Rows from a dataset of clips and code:
---------------

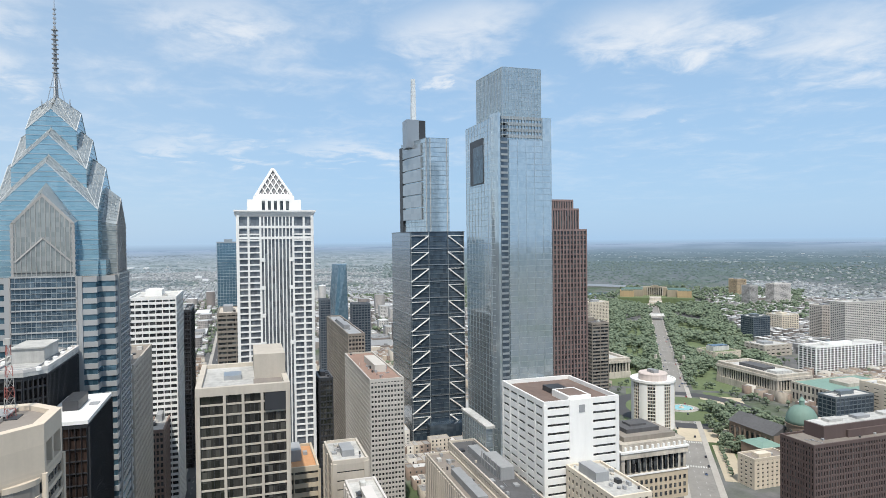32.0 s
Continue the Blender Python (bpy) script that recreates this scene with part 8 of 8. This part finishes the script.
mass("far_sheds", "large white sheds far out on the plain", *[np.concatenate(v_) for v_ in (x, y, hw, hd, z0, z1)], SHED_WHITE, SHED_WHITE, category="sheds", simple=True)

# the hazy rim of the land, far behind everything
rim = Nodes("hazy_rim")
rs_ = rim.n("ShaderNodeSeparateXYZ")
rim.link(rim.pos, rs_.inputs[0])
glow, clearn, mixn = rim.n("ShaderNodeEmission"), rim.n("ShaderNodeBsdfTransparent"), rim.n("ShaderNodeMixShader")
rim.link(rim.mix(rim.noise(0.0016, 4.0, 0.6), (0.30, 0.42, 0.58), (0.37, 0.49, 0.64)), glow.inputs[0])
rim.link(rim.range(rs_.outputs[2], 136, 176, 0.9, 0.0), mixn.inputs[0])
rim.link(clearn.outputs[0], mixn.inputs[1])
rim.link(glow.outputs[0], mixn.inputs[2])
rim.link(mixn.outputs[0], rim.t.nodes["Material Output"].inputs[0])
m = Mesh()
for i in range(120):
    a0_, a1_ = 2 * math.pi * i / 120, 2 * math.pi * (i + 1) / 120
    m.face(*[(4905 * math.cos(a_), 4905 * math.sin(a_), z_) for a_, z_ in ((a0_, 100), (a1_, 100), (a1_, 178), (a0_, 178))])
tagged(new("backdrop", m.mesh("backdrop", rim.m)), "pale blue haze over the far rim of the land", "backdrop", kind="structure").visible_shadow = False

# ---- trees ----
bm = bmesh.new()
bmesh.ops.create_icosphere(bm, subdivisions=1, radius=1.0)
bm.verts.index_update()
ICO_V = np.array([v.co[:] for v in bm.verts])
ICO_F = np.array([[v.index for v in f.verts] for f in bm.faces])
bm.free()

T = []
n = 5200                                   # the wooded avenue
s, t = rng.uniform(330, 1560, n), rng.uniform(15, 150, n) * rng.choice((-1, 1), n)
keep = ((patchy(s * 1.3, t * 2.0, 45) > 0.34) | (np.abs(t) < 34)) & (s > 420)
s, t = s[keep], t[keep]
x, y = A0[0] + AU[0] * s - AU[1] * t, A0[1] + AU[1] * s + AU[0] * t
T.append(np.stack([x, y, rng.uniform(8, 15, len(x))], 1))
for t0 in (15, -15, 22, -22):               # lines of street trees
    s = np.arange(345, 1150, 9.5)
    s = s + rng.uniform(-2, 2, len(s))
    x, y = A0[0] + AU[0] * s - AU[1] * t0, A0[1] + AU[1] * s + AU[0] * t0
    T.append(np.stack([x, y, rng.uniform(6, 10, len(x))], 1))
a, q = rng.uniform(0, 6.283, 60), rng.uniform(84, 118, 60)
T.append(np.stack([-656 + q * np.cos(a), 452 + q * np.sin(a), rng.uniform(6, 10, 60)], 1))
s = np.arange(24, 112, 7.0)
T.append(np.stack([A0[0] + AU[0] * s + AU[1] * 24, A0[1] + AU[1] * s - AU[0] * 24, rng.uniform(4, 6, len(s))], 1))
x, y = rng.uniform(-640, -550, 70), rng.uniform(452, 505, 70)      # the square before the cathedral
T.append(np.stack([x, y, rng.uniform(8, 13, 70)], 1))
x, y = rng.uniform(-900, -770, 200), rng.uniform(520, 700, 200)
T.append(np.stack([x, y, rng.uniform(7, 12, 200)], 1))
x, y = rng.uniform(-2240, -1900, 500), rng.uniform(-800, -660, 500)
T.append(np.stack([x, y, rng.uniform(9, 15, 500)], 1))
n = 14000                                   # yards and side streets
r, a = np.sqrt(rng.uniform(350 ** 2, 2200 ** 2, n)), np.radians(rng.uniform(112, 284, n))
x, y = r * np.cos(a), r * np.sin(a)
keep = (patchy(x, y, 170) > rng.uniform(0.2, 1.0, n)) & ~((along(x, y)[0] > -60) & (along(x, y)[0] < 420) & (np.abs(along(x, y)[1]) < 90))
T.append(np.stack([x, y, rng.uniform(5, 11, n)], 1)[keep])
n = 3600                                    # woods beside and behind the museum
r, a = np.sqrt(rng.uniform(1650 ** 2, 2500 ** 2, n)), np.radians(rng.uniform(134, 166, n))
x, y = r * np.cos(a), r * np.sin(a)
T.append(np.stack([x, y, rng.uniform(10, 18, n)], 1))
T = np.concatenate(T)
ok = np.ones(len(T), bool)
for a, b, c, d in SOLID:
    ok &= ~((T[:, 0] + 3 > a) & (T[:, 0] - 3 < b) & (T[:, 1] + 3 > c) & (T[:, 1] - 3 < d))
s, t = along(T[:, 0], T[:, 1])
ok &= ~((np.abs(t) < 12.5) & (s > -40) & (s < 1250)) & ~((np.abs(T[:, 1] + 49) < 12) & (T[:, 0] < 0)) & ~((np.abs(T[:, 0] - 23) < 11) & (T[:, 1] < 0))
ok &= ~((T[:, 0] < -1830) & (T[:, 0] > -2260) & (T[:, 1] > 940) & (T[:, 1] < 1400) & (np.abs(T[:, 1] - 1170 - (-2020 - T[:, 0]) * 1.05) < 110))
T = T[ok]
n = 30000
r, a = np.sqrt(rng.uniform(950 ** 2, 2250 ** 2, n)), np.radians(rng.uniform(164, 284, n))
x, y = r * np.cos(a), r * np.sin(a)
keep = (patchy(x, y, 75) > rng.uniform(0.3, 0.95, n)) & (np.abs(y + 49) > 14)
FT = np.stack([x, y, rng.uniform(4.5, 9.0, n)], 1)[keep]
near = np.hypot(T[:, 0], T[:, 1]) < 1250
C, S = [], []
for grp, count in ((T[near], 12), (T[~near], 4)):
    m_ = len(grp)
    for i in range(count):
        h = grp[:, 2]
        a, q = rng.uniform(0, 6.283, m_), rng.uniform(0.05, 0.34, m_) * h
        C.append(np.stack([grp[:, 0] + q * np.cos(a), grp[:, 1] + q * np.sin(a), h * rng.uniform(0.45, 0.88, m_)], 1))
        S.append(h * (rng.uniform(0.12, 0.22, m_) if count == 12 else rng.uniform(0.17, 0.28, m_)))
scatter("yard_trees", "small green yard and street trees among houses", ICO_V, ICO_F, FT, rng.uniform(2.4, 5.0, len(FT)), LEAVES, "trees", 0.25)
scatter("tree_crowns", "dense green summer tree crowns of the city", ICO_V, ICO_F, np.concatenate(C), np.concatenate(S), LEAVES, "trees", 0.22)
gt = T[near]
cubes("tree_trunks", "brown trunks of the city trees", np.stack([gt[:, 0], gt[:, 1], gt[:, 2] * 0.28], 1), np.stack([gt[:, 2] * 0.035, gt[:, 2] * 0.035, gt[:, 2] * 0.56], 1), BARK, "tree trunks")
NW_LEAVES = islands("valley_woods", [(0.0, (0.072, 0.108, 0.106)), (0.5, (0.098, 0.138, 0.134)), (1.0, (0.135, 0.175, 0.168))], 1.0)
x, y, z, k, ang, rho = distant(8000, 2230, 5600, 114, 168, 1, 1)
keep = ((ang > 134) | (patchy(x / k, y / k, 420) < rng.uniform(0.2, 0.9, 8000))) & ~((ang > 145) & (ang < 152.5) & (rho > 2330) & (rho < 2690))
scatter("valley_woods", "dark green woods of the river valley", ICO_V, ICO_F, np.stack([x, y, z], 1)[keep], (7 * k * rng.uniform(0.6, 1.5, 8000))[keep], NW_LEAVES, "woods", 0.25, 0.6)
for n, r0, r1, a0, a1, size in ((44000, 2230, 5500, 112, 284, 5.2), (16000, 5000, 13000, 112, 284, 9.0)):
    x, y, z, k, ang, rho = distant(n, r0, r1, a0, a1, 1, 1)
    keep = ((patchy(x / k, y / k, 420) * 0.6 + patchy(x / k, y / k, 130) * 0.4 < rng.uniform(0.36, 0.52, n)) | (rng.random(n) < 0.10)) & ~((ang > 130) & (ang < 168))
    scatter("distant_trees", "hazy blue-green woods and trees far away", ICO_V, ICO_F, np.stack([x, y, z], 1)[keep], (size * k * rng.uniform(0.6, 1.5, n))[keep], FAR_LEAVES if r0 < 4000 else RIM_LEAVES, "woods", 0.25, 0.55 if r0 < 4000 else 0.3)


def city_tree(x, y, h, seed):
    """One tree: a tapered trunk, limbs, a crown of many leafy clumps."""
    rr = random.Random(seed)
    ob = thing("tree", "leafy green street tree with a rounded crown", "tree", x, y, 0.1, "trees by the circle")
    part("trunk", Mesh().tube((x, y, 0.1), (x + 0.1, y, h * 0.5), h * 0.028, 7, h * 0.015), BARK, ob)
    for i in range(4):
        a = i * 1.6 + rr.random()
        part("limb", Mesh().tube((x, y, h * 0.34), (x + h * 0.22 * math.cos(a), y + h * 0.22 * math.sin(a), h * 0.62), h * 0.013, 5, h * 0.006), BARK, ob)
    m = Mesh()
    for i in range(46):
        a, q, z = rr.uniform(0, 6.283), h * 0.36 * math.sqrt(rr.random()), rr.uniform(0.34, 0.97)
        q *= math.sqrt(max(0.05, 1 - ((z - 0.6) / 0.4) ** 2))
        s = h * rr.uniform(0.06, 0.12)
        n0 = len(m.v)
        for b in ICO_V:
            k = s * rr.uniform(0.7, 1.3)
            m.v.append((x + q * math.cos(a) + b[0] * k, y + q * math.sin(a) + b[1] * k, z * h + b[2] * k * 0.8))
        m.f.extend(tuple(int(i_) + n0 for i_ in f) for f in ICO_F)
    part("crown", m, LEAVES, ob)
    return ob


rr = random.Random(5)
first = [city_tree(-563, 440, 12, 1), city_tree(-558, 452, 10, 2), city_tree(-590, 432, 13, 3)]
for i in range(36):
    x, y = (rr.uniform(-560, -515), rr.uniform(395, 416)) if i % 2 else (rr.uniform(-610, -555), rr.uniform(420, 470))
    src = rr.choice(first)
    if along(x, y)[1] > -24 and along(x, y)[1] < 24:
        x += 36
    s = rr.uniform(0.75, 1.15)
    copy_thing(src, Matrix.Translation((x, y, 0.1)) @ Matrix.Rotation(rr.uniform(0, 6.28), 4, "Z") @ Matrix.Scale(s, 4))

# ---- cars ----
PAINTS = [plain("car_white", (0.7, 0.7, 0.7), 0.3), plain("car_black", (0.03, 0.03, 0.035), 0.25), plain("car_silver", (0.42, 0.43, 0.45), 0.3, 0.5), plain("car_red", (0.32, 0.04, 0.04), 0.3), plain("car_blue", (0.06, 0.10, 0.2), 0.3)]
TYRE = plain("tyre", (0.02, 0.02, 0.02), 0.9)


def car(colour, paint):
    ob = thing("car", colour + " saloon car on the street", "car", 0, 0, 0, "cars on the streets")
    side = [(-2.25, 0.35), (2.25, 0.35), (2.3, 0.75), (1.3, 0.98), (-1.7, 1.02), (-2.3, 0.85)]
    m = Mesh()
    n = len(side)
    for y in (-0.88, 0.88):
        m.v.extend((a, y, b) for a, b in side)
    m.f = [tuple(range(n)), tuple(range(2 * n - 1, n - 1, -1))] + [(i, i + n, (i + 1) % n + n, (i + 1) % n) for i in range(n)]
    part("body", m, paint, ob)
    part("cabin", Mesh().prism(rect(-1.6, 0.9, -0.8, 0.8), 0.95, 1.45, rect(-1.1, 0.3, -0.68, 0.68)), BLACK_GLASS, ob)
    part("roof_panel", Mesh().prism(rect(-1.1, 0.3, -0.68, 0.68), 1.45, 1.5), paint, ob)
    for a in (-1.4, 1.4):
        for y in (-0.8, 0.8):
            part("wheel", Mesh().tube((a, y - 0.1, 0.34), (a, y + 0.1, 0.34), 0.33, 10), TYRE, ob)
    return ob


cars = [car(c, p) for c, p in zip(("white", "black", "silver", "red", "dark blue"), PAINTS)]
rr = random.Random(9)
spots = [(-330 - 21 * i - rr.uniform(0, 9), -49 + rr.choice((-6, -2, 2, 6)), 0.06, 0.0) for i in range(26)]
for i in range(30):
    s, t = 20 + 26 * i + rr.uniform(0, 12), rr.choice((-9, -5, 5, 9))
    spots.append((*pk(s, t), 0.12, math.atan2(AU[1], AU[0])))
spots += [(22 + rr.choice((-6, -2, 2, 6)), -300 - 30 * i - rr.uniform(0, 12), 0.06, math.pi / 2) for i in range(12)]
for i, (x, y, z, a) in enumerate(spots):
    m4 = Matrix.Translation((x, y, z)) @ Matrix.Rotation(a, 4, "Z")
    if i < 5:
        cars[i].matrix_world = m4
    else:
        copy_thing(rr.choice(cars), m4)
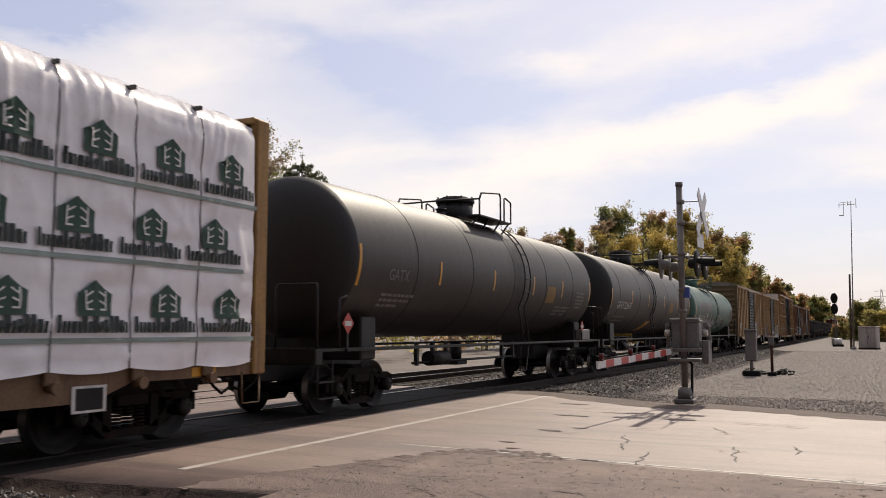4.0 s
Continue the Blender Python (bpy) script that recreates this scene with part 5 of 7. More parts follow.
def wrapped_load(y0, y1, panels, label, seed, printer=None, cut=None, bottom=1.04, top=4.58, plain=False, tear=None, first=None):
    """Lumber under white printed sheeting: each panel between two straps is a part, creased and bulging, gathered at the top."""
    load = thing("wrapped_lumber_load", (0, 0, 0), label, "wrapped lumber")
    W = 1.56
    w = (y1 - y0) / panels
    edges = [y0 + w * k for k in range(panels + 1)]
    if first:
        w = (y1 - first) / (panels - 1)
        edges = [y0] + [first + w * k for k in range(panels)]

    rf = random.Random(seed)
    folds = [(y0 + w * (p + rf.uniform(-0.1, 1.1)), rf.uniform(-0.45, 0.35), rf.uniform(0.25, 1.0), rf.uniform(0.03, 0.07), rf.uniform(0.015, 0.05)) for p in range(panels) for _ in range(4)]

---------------

What the exercise asks:
Repeat the lines above, starting at the first and stopping after the line that holds "blue haze over", with the pictures left out.

Written response:
32.0 s
Continue the Blender Python (bpy) script that recreates this scene with part 8 of 8. This part finishes the script.
mass("far_sheds", "large white sheds far out on the plain", *[np.concatenate(v_) for v_ in (x, y, hw, hd, z0, z1)], SHED_WHITE, SHED_WHITE, category="sheds", simple=True)

# the hazy rim of the land, far behind everything
rim = Nodes("hazy_rim")
rs_ = rim.n("ShaderNodeSeparateXYZ")
rim.link(rim.pos, rs_.inputs[0])
glow, clearn, mixn = rim.n("ShaderNodeEmission"), rim.n("ShaderNodeBsdfTransparent"), rim.n("ShaderNodeMixShader")
rim.link(rim.mix(rim.noise(0.0016, 4.0, 0.6), (0.30, 0.42, 0.58), (0.37, 0.49, 0.64)), glow.inputs[0])
rim.link(rim.range(rs_.outputs[2], 136, 176, 0.9, 0.0), mixn.inputs[0])
rim.link(clearn.outputs[0], mixn.inputs[1])
rim.link(glow.outputs[0], mixn.inputs[2])
rim.link(mixn.outputs[0], rim.t.nodes["Material Output"].inputs[0])
m = Mesh()
for i in range(120):
    a0_, a1_ = 2 * math.pi * i / 120, 2 * math.pi * (i + 1) / 120
    m.face(*[(4905 * math.cos(a_), 4905 * math.sin(a_), z_) for a_, z_ in ((a0_, 100), (a1_, 100), (a1_, 178), (a0_, 178))])
tagged(new("backdrop", m.mesh("backdrop", rim.m)), "pale blue haze over the far rim of the land", "backdrop", kind="structure").visible_shadow = False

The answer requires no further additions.